My daughter is in the midst of the dreaded “junior spring” up in New Hampshire at Phillips Exeter Academy. It’s the moment of most-intense academic pressure in the life of an academy student, when they are all required to write a history research paper titled the “333” (for reasons no one can explain to me, other than its being harmoniously akin to “666,” the sign of the Beast). She has been at her desk writing about single-use plastic bottles and the “Crying Indian” television commercial by 7 each morning and still hard at it when I bid her “goodnight” around midnight. Meanwhile, there is calculus, and an ornithology class, and varsity lacrosse. Anything worth doing is difficult, honey. You’re doing a great job.
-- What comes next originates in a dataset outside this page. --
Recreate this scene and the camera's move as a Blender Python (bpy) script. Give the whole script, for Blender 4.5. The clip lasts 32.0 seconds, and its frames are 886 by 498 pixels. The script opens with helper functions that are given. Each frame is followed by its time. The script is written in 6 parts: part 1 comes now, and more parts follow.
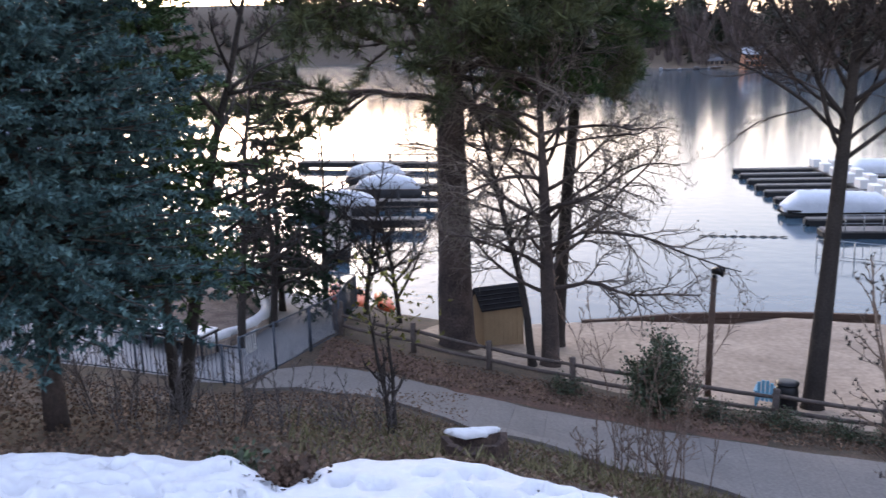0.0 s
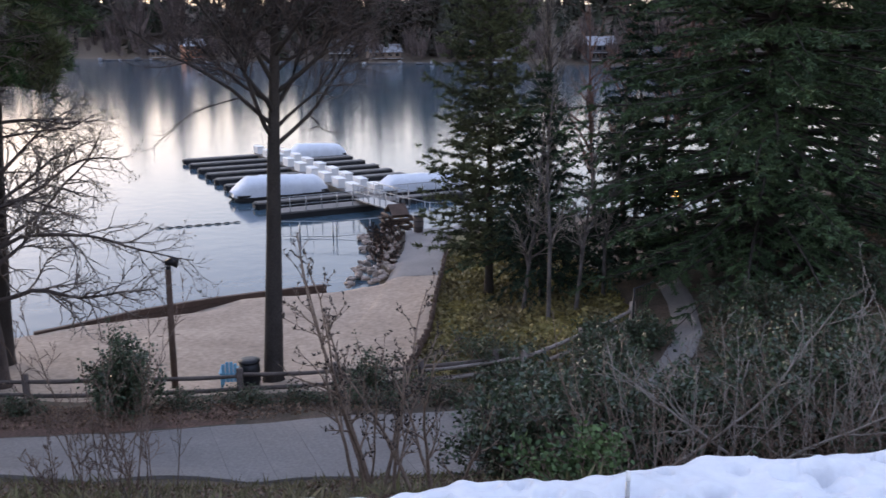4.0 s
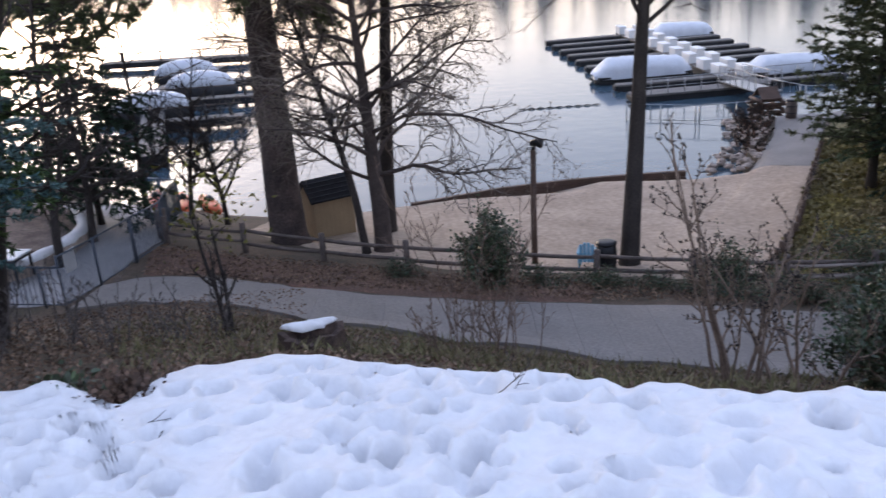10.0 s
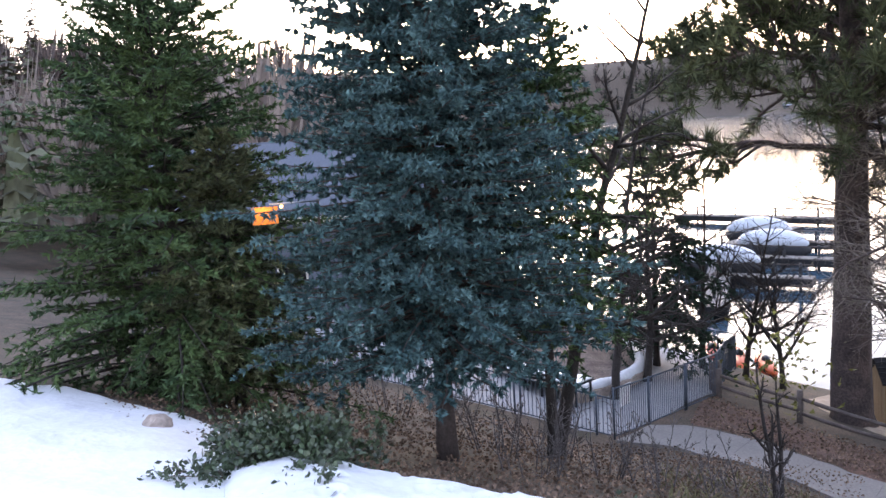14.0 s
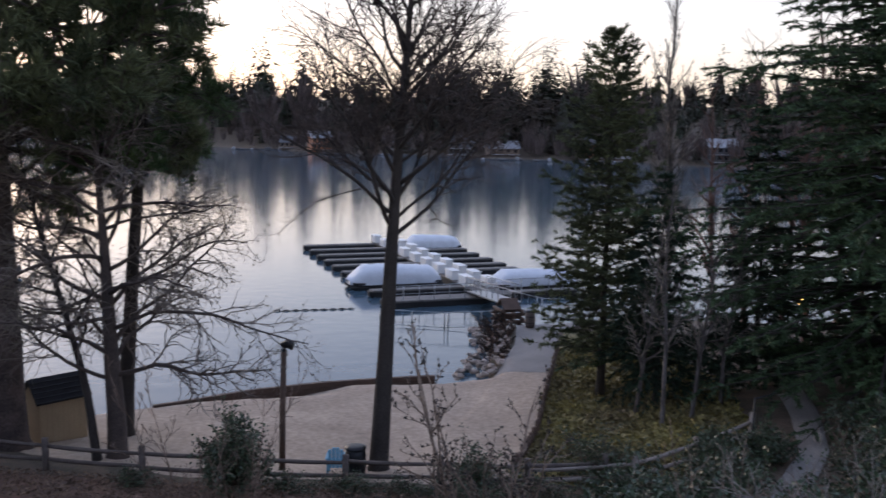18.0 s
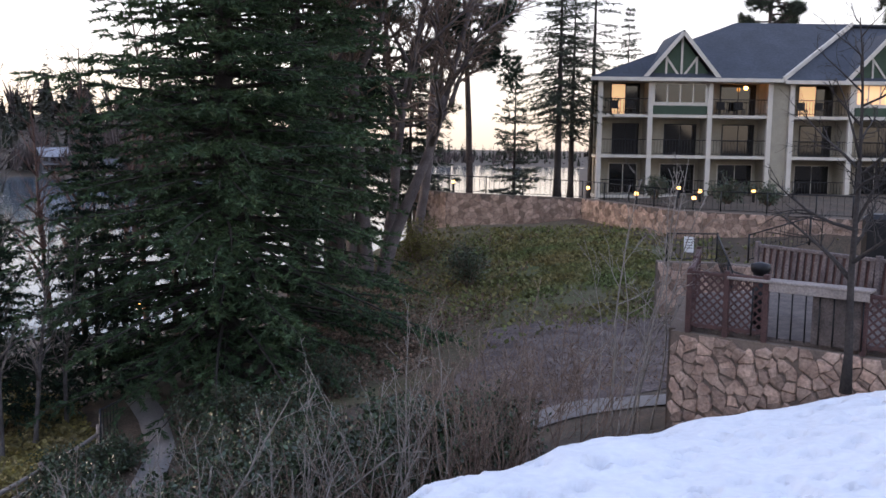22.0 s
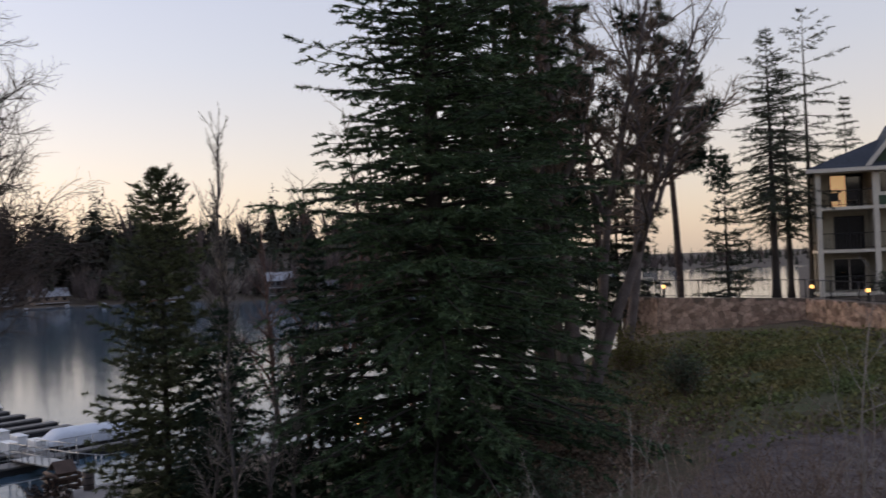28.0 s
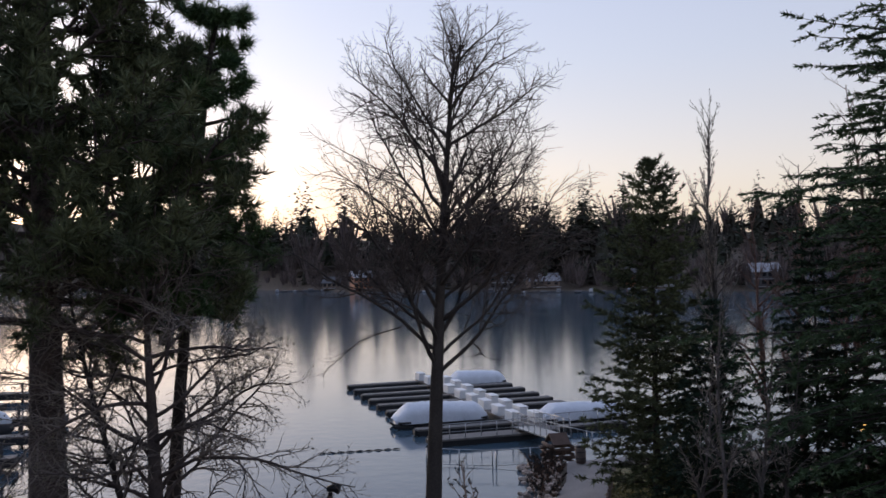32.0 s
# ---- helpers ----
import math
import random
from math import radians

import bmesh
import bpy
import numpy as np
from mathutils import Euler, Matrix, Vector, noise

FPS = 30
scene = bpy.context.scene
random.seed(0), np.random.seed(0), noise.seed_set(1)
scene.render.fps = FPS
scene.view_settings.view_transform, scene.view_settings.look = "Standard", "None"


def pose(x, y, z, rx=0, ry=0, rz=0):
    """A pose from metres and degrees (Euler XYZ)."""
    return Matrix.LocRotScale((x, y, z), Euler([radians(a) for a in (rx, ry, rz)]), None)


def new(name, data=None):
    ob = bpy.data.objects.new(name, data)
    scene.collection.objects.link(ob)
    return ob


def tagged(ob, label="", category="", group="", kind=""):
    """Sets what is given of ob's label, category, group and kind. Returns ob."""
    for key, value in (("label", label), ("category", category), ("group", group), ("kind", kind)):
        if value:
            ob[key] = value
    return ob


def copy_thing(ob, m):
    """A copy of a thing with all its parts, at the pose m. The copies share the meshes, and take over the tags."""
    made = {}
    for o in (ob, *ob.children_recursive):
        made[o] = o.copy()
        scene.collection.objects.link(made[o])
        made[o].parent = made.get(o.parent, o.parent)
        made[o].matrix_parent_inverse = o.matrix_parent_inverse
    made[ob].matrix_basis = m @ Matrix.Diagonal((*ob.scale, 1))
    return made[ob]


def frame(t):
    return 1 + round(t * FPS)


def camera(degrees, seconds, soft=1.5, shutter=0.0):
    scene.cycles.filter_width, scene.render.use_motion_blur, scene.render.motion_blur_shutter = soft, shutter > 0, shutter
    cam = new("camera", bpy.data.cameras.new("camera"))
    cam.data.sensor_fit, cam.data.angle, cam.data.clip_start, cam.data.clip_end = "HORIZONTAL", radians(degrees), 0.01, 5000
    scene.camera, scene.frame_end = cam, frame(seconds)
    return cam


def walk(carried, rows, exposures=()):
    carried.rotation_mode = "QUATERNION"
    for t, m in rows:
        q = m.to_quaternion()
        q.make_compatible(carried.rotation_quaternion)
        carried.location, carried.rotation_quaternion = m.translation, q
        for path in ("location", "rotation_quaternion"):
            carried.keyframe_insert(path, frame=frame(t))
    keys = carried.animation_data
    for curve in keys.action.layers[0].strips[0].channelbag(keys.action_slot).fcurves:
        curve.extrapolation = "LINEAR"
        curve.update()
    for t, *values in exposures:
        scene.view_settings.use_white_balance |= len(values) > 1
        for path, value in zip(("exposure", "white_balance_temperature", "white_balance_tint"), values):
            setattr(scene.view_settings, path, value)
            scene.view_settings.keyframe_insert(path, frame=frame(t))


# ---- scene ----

Last time I visited Nettie at Exeter, in April, I noticed that in the display of girlish teenage knickknacks and ephemera on her built-in, dorm-room desk-shelving unit — among the clutter of perfume bottles (My Way by Versace), smiley-face stress balls, “The Diamond as Big as the Ritz,” tubes and pots of lip balm, notebooks, chargers and plugs, hoop earrings, navy-blue nail polish — was a sticker with her lacrosse team’s motto on it: “Earned, not given.”

That is probably the most valuable lesson she’s learning at Exeter.

Call me a curmudgeon! But the kids, who never knew life “before,” don’t know these things. They have to be taught. They don’t know how much more joy there was in the, you know, analog world. I’m waving my cane.

Actually, as to that point above about the farmers and the oxen: I think maybe there probably was more joy — more pleasure in the world, the turning of the earth, the clatter of the rig, the gee, the haw — to be found with the oxen, in the springtime, rather than a tractor. Isn’t it strange that, barring some techno-pocalypse in which we are all plunged by unforeseen calamity back into digital darkness, we’ll never know?